The trouble with Nguzunguzu being so great? Their name is still hard to type. (Can we call this the Merrill Garbus Problem?) At least that mouthful of a moniker, inspired by carvings from the Solomon Islands, suits their whorled rhythms. The DJ duo have a monomaniacal side: their “Moments in Love” mix unites 20+ remixes and edits of the old Art of Noise single. But my favourite thing they’ve ever done is the recent “Perfect Lullaby” set, and it moves across a larger, more expansive canvas. Merging gauzy, feather-light reworkings of AAA R&B (Ciara, Amerie’s “1 Thing,” The-Dream) into a carefully assembled whole, the mix is 48 minutes of unrelieved loveliness.

Nguzunguzu’s approach to R&B diverges from the lo-fi, indie-friendly, highly controversial aesthetic of How to Dress Well or the Weeknd. The former sounds as if he’s recording inside a drainpipe, while the latter prefer their tracks listless, washed-out and Beach-House-sampling. But hey, I like a lot of songs that might have been captured on equipment found curbside, and not in spite of that. It’s just that the production of “Perfect Lullaby” better amplifies its borrowed vocals, remains sensitive to their emotional nuances.

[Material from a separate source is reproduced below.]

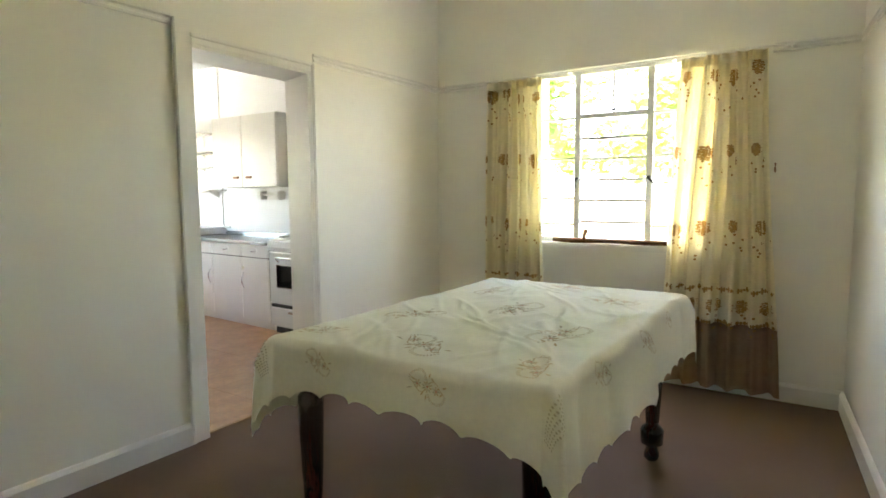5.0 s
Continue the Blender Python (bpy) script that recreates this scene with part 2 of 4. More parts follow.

In the Weeknd’s alienated lyrics, sex and its catalysts are oppressively constant, the bottle service of the damned. This transcendent Nguzunguzu remix of Ciara’s “Deuces” remix (more tongue-twisting) conjures up a different vision of the party’s end: Thought that it was perfect, hope that it was worth it / But I’ll be okay, no more stress, no more pain / I’ll be straight, I’m chucking up them deuces.